Cllr Smith also said that many of Bristol’s 1930s and 1950s council estates were built at ‘incredibly’ low densities which are ‘economically and socially unviable’.

“A lot of these estates were built with huge amounts of unusable open space. The community have said to take away some of the open space and build some housing there.”

He said Bristol was keen though to avoid the comprehensive estate redevelopment approach which had been adopted by many other councils. And project carried out by a council had identified sites on spaces between and at the back of homes on one of the council’s estates.

“They reckon they can get in about 350 new homes without knocking a single thing down,” he said, adding that the council itself had a bigger part to play in remedying the city’s housing shortage, given that it owns just over half of the 200 ha of designated housing land in the city.

“It’s a bit rich if we point the finger at developers: bringing those sites forward quickly is really key.”

As an example of insufficient progress on sites, he pointed to the former Bristol airport site, where housebuilding had been mooted as far back as 1988 when he was first elected to the local authority. He said that the council was ‘hopefully’ going to start on site next year with around 2,000 new homes.

Cllr Smith said a site at Lockley, located on the boundary with south Gloucestershire, would be the first to be developed by a new housing vehicle that the council was setting up.

He said the former secondary school, which contains enough room for 800 new homes to be developed by a mix of the council itself and local registered providers, would be packaged up with other development sites around the city.

He said the council was bringing forward a number of developments on its own land including a site at Ashton Vale, close to the city centre and well connected by bus and metro lines, where he said Bristol intended to build 150 units, 40% of which would be council homes.

He insisted the council was not seeking to maximise affordable housing in order to make ‘lives of developer’s a misery or revenge’, but because of the acute levels of housing need in Bristol.

Smith said that the council has 570 families in temporary accommodation, 1,000 families accepted as being homeless and over 1,000 single people in hostels.

To help tackle these shortfalls in provision, elected mayor Marvin Rees had committed £220m in his budget to housing over next five years,

Of this, £104m will be earmarked for the new housing company that Bristol is setting up, £45m for building council houses, £57m for housing associations and £14m to build up planning and development capacity within the local authority.

Willcox said that the west of England combined authority area, which also includes the authorities neighbouring Bristol, needed to create 105,000 homes by 2026.

Bristol’s own planning target was 33,000 homes of which 21,000 either had planning permission or were allocated, leaving the council with a requirement to identify land for a further 12,000 units.

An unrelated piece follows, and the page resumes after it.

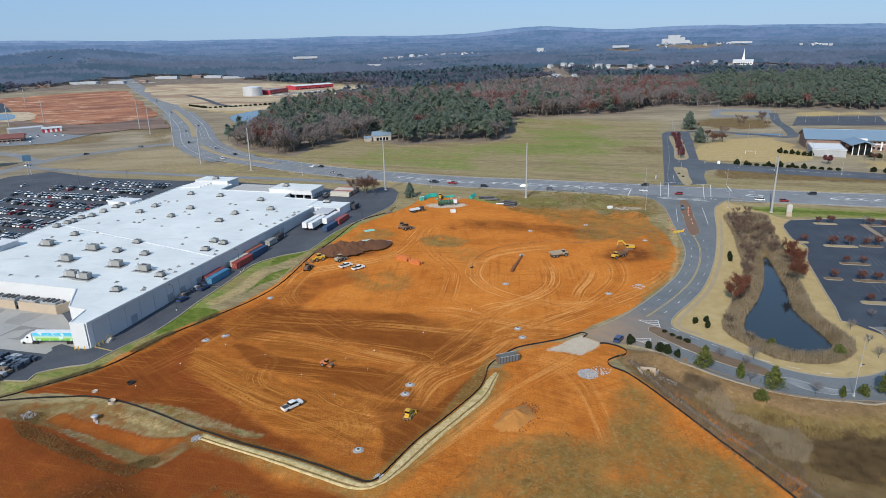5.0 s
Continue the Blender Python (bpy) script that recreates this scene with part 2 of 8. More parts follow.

She said that in the Temple Quarter enterprise zone, plans were advanced to free up ‘significant’ development opportunities around the city’s Temple Meads rail station by simplifying the surrounding road layout.

Gavin Bridge, owner of Cubex, gave a progress report on the Bristol-based developer’s waterside scheme at Finzel’s Reach, which overlooks the city’s Floating Harbour.

He told the event that the company has three floors under offer at Aurora, the speculatively developed 95,000 sq ft office building that is part of the project.

And he said that the company was in pre-application discussions with Bristol council about its plans for 27,000 sq ft of office accommodation in the 1898 Generator Building, which was built to provide power for the city’s tram network

David Eccles, head of communications at EDF’s Bridgewater office, said that the energy company had laid down approximately 35,000 tonnes of concrete so far for its new nuclear plant at nearby Hinkley in Somerset, adding that it was pouring at a rate of 2,000 tonnes per week.

In addition, he said that around 3 million tonnes of earth had been excavated for the plant’s underground works and the Hinkley site had taken its first delivery of rock armour for the base of its sea wall, which will be 780 m long to protect against flooding.

“It doesn’t necessarily buy you a lot of houses but if you use it judiciously with other resources you can get an awful lot more.”